AVAILABLE DATA:
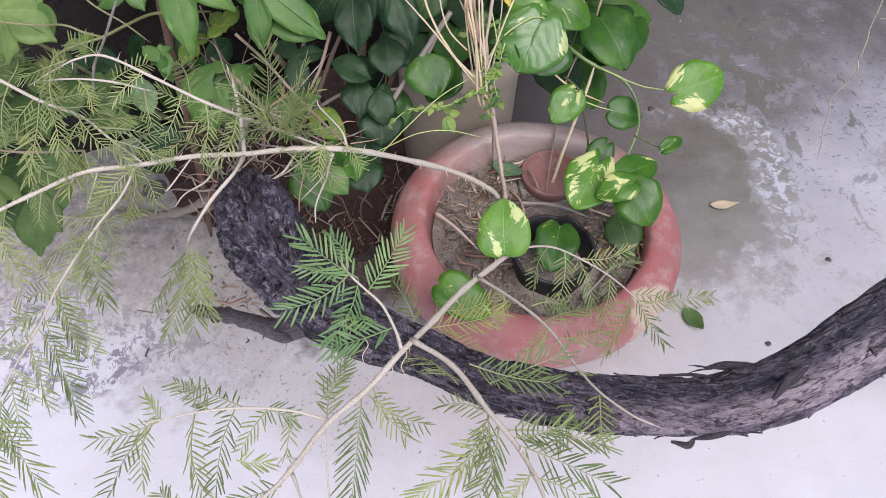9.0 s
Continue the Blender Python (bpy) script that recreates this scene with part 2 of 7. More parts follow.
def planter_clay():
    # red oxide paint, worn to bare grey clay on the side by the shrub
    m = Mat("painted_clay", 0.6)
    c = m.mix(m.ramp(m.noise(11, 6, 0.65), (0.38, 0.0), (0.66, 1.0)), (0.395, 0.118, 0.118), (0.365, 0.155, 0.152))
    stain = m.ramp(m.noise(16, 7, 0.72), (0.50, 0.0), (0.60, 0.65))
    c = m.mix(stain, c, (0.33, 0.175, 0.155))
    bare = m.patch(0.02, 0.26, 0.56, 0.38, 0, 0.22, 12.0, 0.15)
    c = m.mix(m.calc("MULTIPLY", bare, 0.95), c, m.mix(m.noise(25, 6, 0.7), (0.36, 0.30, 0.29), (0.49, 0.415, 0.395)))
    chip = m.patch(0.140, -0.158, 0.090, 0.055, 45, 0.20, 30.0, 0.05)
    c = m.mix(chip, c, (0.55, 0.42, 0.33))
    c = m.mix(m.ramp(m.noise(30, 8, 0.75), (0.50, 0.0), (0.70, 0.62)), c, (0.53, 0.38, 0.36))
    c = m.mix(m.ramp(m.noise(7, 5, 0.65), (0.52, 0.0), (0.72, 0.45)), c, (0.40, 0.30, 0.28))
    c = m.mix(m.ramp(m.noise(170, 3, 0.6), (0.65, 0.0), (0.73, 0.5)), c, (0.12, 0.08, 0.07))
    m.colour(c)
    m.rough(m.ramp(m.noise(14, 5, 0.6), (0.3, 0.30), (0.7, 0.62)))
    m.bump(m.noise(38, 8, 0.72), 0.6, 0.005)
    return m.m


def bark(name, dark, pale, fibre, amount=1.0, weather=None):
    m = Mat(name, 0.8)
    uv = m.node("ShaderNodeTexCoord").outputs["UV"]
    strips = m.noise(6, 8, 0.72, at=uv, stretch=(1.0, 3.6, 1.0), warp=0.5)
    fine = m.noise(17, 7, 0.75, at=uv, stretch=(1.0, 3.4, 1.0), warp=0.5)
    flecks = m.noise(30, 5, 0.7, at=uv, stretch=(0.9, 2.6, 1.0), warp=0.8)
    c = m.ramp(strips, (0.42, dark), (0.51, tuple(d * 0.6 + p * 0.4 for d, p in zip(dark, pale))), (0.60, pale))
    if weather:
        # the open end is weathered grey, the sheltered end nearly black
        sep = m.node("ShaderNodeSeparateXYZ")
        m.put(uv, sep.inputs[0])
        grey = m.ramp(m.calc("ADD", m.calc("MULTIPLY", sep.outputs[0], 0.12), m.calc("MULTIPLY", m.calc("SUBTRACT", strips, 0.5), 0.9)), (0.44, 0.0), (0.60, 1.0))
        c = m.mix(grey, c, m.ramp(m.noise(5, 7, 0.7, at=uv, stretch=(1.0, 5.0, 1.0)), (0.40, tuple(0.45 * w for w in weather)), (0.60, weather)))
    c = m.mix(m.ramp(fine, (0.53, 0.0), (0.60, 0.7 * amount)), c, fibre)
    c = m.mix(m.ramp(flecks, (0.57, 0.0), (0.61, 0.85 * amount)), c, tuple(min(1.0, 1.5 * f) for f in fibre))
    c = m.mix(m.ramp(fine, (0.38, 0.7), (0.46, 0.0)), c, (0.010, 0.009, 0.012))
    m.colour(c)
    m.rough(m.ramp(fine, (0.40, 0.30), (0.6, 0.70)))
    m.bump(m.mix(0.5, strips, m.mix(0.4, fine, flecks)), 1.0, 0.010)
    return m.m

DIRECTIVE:
Transcribe the whole listing exactly. Pictures stay out of your copy.

TASK RESULT:
9.0 s
Continue the Blender Python (bpy) script that recreates this scene with part 2 of 7. More parts follow.
def planter_clay():
    # red oxide paint, worn to bare grey clay on the side by the shrub
    m = Mat("painted_clay", 0.6)
    c = m.mix(m.ramp(m.noise(11, 6, 0.65), (0.38, 0.0), (0.66, 1.0)), (0.395, 0.118, 0.118), (0.365, 0.155, 0.152))
    stain = m.ramp(m.noise(16, 7, 0.72), (0.50, 0.0), (0.60, 0.65))
    c = m.mix(stain, c, (0.33, 0.175, 0.155))
    bare = m.patch(0.02, 0.26, 0.56, 0.38, 0, 0.22, 12.0, 0.15)
    c = m.mix(m.calc("MULTIPLY", bare, 0.95), c, m.mix(m.noise(25, 6, 0.7), (0.36, 0.30, 0.29), (0.49, 0.415, 0.395)))
    chip = m.patch(0.140, -0.158, 0.090, 0.055, 45, 0.20, 30.0, 0.05)
    c = m.mix(chip, c, (0.55, 0.42, 0.33))
    c = m.mix(m.ramp(m.noise(30, 8, 0.75), (0.50, 0.0), (0.70, 0.62)), c, (0.53, 0.38, 0.36))
    c = m.mix(m.ramp(m.noise(7, 5, 0.65), (0.52, 0.0), (0.72, 0.45)), c, (0.40, 0.30, 0.28))
    c = m.mix(m.ramp(m.noise(170, 3, 0.6), (0.65, 0.0), (0.73, 0.5)), c, (0.12, 0.08, 0.07))
    m.colour(c)
    m.rough(m.ramp(m.noise(14, 5, 0.6), (0.3, 0.30), (0.7, 0.62)))
    m.bump(m.noise(38, 8, 0.72), 0.6, 0.005)
    return m.m


def bark(name, dark, pale, fibre, amount=1.0, weather=None):
    m = Mat(name, 0.8)
    uv = m.node("ShaderNodeTexCoord").outputs["UV"]
    strips = m.noise(6, 8, 0.72, at=uv, stretch=(1.0, 3.6, 1.0), warp=0.5)
    fine = m.noise(17, 7, 0.75, at=uv, stretch=(1.0, 3.4, 1.0), warp=0.5)
    flecks = m.noise(30, 5, 0.7, at=uv, stretch=(0.9, 2.6, 1.0), warp=0.8)
    c = m.ramp(strips, (0.42, dark), (0.51, tuple(d * 0.6 + p * 0.4 for d, p in zip(dark, pale))), (0.60, pale))
    if weather:
        # the open end is weathered grey, the sheltered end nearly black
        sep = m.node("ShaderNodeSeparateXYZ")
        m.put(uv, sep.inputs[0])
        grey = m.ramp(m.calc("ADD", m.calc("MULTIPLY", sep.outputs[0], 0.12), m.calc("MULTIPLY", m.calc("SUBTRACT", strips, 0.5), 0.9)), (0.44, 0.0), (0.60, 1.0))
        c = m.mix(grey, c, m.ramp(m.noise(5, 7, 0.7, at=uv, stretch=(1.0, 5.0, 1.0)), (0.40, tuple(0.45 * w for w in weather)), (0.60, weather)))
    c = m.mix(m.ramp(fine, (0.53, 0.0), (0.60, 0.7 * amount)), c, fibre)
    c = m.mix(m.ramp(flecks, (0.57, 0.0), (0.61, 0.85 * amount)), c, tuple(min(1.0, 1.5 * f) for f in fibre))
    c = m.mix(m.ramp(fine, (0.38, 0.7), (0.46, 0.0)), c, (0.010, 0.009, 0.012))
    m.colour(c)
    m.rough(m.ramp(fine, (0.40, 0.30), (0.6, 0.70)))
    m.bump(m.mix(0.5, strips, m.mix(0.4, fine, flecks)), 1.0, 0.010)
    return m.m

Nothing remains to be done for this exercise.